- **Aim**
Your task is to repeat all of the data exactly while excluding the pictures.

- **Data segment**

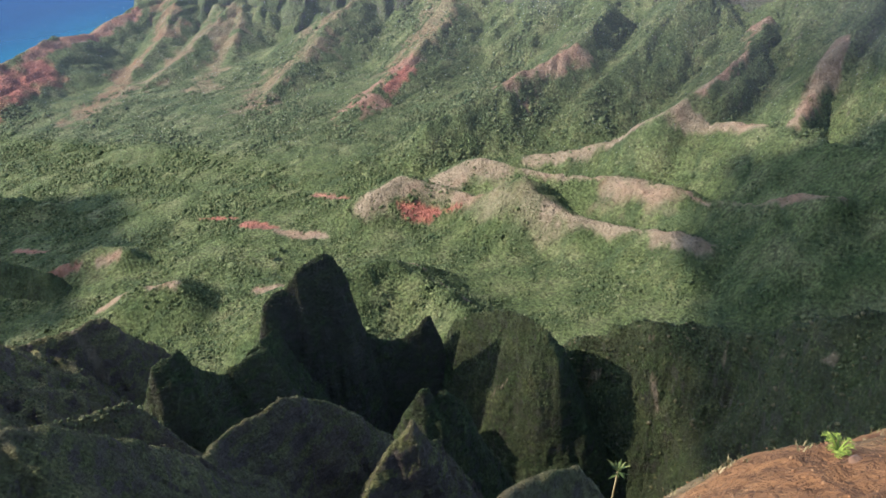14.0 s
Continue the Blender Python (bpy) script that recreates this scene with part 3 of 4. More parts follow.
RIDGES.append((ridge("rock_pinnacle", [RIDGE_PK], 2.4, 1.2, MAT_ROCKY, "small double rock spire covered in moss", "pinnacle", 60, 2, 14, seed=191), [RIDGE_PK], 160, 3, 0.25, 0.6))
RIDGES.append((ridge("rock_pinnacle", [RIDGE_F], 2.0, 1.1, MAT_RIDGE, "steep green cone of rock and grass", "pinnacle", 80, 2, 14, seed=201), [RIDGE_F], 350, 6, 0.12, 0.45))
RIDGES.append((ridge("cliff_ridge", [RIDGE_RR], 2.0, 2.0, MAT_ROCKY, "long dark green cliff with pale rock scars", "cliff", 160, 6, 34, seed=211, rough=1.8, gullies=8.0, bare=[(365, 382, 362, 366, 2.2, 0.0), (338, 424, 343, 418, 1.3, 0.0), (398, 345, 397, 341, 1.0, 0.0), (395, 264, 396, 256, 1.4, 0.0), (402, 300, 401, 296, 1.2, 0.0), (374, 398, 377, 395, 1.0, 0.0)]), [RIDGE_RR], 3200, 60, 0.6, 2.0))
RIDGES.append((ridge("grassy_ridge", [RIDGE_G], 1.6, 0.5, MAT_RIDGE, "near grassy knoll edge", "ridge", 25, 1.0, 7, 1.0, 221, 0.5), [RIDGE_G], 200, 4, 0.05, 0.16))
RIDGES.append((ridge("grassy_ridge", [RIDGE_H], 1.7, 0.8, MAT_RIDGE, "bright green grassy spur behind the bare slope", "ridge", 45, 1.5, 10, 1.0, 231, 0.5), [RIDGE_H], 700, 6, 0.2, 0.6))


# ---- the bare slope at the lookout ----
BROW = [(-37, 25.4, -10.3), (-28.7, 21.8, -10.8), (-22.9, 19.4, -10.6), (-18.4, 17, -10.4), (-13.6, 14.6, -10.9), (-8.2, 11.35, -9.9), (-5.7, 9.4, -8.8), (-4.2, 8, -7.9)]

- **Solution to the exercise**
14.0 s
Continue the Blender Python (bpy) script that recreates this scene with part 3 of 4. More parts follow.
RIDGES.append((ridge("rock_pinnacle", [RIDGE_PK], 2.4, 1.2, MAT_ROCKY, "small double rock spire covered in moss", "pinnacle", 60, 2, 14, seed=191), [RIDGE_PK], 160, 3, 0.25, 0.6))
RIDGES.append((ridge("rock_pinnacle", [RIDGE_F], 2.0, 1.1, MAT_RIDGE, "steep green cone of rock and grass", "pinnacle", 80, 2, 14, seed=201), [RIDGE_F], 350, 6, 0.12, 0.45))
RIDGES.append((ridge("cliff_ridge", [RIDGE_RR], 2.0, 2.0, MAT_ROCKY, "long dark green cliff with pale rock scars", "cliff", 160, 6, 34, seed=211, rough=1.8, gullies=8.0, bare=[(365, 382, 362, 366, 2.2, 0.0), (338, 424, 343, 418, 1.3, 0.0), (398, 345, 397, 341, 1.0, 0.0), (395, 264, 396, 256, 1.4, 0.0), (402, 300, 401, 296, 1.2, 0.0), (374, 398, 377, 395, 1.0, 0.0)]), [RIDGE_RR], 3200, 60, 0.6, 2.0))
RIDGES.append((ridge("grassy_ridge", [RIDGE_G], 1.6, 0.5, MAT_RIDGE, "near grassy knoll edge", "ridge", 25, 1.0, 7, 1.0, 221, 0.5), [RIDGE_G], 200, 4, 0.05, 0.16))
RIDGES.append((ridge("grassy_ridge", [RIDGE_H], 1.7, 0.8, MAT_RIDGE, "bright green grassy spur behind the bare slope", "ridge", 45, 1.5, 10, 1.0, 231, 0.5), [RIDGE_H], 700, 6, 0.2, 0.6))


# ---- the bare slope at the lookout ----
BROW = [(-37, 25.4, -10.3), (-28.7, 21.8, -10.8), (-22.9, 19.4, -10.6), (-18.4, 17, -10.4), (-13.6, 14.6, -10.9), (-8.2, 11.35, -9.9), (-5.7, 9.4, -8.8), (-4.2, 8, -7.9)]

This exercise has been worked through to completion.